» CHALLENGE
You are to retype all of the data exactly as it appears.

» DATASET CONTENT
════════

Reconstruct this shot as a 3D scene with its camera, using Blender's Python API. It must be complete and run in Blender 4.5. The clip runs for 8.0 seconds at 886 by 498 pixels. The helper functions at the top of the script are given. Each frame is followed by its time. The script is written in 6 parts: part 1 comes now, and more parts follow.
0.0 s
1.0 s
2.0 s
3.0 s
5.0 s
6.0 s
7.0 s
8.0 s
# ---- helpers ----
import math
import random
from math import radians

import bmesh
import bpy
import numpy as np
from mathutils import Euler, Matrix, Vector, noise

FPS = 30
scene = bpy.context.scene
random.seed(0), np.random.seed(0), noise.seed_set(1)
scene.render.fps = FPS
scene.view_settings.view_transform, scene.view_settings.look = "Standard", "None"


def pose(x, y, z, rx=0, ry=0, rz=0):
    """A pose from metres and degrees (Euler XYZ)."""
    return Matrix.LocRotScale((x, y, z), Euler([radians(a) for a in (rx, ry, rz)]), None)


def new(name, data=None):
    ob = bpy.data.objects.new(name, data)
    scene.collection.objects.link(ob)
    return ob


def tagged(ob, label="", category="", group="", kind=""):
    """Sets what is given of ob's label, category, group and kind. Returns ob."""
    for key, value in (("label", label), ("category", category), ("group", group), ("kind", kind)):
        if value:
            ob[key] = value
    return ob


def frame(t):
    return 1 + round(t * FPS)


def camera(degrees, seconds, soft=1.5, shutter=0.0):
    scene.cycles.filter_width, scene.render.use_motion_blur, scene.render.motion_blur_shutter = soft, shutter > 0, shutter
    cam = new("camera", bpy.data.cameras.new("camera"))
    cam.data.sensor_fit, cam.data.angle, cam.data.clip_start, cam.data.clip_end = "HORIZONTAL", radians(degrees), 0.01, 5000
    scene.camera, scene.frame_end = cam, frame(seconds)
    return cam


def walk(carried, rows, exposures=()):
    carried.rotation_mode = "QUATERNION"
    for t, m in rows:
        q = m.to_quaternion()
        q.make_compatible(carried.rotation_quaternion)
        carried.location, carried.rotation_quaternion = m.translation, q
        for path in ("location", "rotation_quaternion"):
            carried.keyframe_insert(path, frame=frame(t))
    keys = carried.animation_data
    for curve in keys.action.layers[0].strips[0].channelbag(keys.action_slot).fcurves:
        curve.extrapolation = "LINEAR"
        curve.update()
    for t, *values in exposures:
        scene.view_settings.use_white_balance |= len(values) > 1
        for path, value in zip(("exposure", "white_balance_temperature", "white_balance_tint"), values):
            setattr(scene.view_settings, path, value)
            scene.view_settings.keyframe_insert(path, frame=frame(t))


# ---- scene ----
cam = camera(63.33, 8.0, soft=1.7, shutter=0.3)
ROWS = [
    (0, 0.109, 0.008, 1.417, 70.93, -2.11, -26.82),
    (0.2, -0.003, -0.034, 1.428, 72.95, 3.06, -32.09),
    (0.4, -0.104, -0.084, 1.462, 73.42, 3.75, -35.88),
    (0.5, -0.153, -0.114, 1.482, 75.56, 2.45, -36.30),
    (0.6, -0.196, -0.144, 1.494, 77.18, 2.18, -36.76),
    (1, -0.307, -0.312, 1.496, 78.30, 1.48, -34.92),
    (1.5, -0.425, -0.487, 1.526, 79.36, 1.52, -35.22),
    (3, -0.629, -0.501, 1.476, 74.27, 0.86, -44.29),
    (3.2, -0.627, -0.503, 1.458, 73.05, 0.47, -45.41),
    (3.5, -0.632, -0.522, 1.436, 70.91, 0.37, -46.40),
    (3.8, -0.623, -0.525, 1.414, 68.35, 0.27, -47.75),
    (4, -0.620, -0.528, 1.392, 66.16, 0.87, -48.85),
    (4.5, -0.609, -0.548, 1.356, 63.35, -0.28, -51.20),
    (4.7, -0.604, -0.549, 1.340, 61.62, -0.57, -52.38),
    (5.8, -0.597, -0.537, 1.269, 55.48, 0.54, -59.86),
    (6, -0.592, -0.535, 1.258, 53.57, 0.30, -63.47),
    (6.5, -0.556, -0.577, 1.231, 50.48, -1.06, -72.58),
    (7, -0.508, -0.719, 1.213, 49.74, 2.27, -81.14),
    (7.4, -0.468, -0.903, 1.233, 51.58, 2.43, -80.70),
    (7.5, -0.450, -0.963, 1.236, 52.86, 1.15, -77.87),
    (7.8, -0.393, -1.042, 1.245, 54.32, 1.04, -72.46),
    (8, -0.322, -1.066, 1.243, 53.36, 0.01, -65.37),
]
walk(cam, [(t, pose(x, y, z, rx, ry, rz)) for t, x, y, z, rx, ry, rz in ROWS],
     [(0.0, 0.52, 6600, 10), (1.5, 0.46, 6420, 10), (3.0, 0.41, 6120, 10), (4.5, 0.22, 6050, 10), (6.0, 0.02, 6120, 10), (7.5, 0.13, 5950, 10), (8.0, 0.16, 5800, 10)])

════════

» EXERCISE RESULT
Reconstruct this shot as a 3D scene with its camera, using Blender's Python API. It must be complete and run in Blender 4.5. The clip runs for 8.0 seconds at 886 by 498 pixels. The helper functions at the top of the script are given. Each frame is followed by its time. The script is written in 6 parts: part 1 comes now, and more parts follow.
0.0 s
1.0 s
2.0 s
3.0 s
5.0 s
6.0 s
7.0 s
8.0 s
# ---- helpers ----
import math
import random
from math import radians

import bmesh
import bpy
import numpy as np
from mathutils import Euler, Matrix, Vector, noise

FPS = 30
scene = bpy.context.scene
random.seed(0), np.random.seed(0), noise.seed_set(1)
scene.render.fps = FPS
scene.view_settings.view_transform, scene.view_settings.look = "Standard", "None"


def pose(x, y, z, rx=0, ry=0, rz=0):
    """A pose from metres and degrees (Euler XYZ)."""
    return Matrix.LocRotScale((x, y, z), Euler([radians(a) for a in (rx, ry, rz)]), None)


def new(name, data=None):
    ob = bpy.data.objects.new(name, data)
    scene.collection.objects.link(ob)
    return ob


def tagged(ob, label="", category="", group="", kind=""):
    """Sets what is given of ob's label, category, group and kind. Returns ob."""
    for key, value in (("label", label), ("category", category), ("group", group), ("kind", kind)):
        if value:
            ob[key] = value
    return ob


def frame(t):
    return 1 + round(t * FPS)


def camera(degrees, seconds, soft=1.5, shutter=0.0):
    scene.cycles.filter_width, scene.render.use_motion_blur, scene.render.motion_blur_shutter = soft, shutter > 0, shutter
    cam = new("camera", bpy.data.cameras.new("camera"))
    cam.data.sensor_fit, cam.data.angle, cam.data.clip_start, cam.data.clip_end = "HORIZONTAL", radians(degrees), 0.01, 5000
    scene.camera, scene.frame_end = cam, frame(seconds)
    return cam


def walk(carried, rows, exposures=()):
    carried.rotation_mode = "QUATERNION"
    for t, m in rows:
        q = m.to_quaternion()
        q.make_compatible(carried.rotation_quaternion)
        carried.location, carried.rotation_quaternion = m.translation, q
        for path in ("location", "rotation_quaternion"):
            carried.keyframe_insert(path, frame=frame(t))
    keys = carried.animation_data
    for curve in keys.action.layers[0].strips[0].channelbag(keys.action_slot).fcurves:
        curve.extrapolation = "LINEAR"
        curve.update()
    for t, *values in exposures:
        scene.view_settings.use_white_balance |= len(values) > 1
        for path, value in zip(("exposure", "white_balance_temperature", "white_balance_tint"), values):
            setattr(scene.view_settings, path, value)
            scene.view_settings.keyframe_insert(path, frame=frame(t))


# ---- scene ----
cam = camera(63.33, 8.0, soft=1.7, shutter=0.3)
ROWS = [
    (0, 0.109, 0.008, 1.417, 70.93, -2.11, -26.82),
    (0.2, -0.003, -0.034, 1.428, 72.95, 3.06, -32.09),
    (0.4, -0.104, -0.084, 1.462, 73.42, 3.75, -35.88),
    (0.5, -0.153, -0.114, 1.482, 75.56, 2.45, -36.30),
    (0.6, -0.196, -0.144, 1.494, 77.18, 2.18, -36.76),
    (1, -0.307, -0.312, 1.496, 78.30, 1.48, -34.92),
    (1.5, -0.425, -0.487, 1.526, 79.36, 1.52, -35.22),
    (3, -0.629, -0.501, 1.476, 74.27, 0.86, -44.29),
    (3.2, -0.627, -0.503, 1.458, 73.05, 0.47, -45.41),
    (3.5, -0.632, -0.522, 1.436, 70.91, 0.37, -46.40),
    (3.8, -0.623, -0.525, 1.414, 68.35, 0.27, -47.75),
    (4, -0.620, -0.528, 1.392, 66.16, 0.87, -48.85),
    (4.5, -0.609, -0.548, 1.356, 63.35, -0.28, -51.20),
    (4.7, -0.604, -0.549, 1.340, 61.62, -0.57, -52.38),
    (5.8, -0.597, -0.537, 1.269, 55.48, 0.54, -59.86),
    (6, -0.592, -0.535, 1.258, 53.57, 0.30, -63.47),
    (6.5, -0.556, -0.577, 1.231, 50.48, -1.06, -72.58),
    (7, -0.508, -0.719, 1.213, 49.74, 2.27, -81.14),
    (7.4, -0.468, -0.903, 1.233, 51.58, 2.43, -80.70),
    (7.5, -0.450, -0.963, 1.236, 52.86, 1.15, -77.87),
    (7.8, -0.393, -1.042, 1.245, 54.32, 1.04, -72.46),
    (8, -0.322, -1.066, 1.243, 53.36, 0.01, -65.37),
]
walk(cam, [(t, pose(x, y, z, rx, ry, rz)) for t, x, y, z, rx, ry, rz in ROWS],
     [(0.0, 0.52, 6600, 10), (1.5, 0.46, 6420, 10), (3.0, 0.41, 6120, 10), (4.5, 0.22, 6050, 10), (6.0, 0.02, 6120, 10), (7.5, 0.13, 5950, 10), (8.0, 0.16, 5800, 10)])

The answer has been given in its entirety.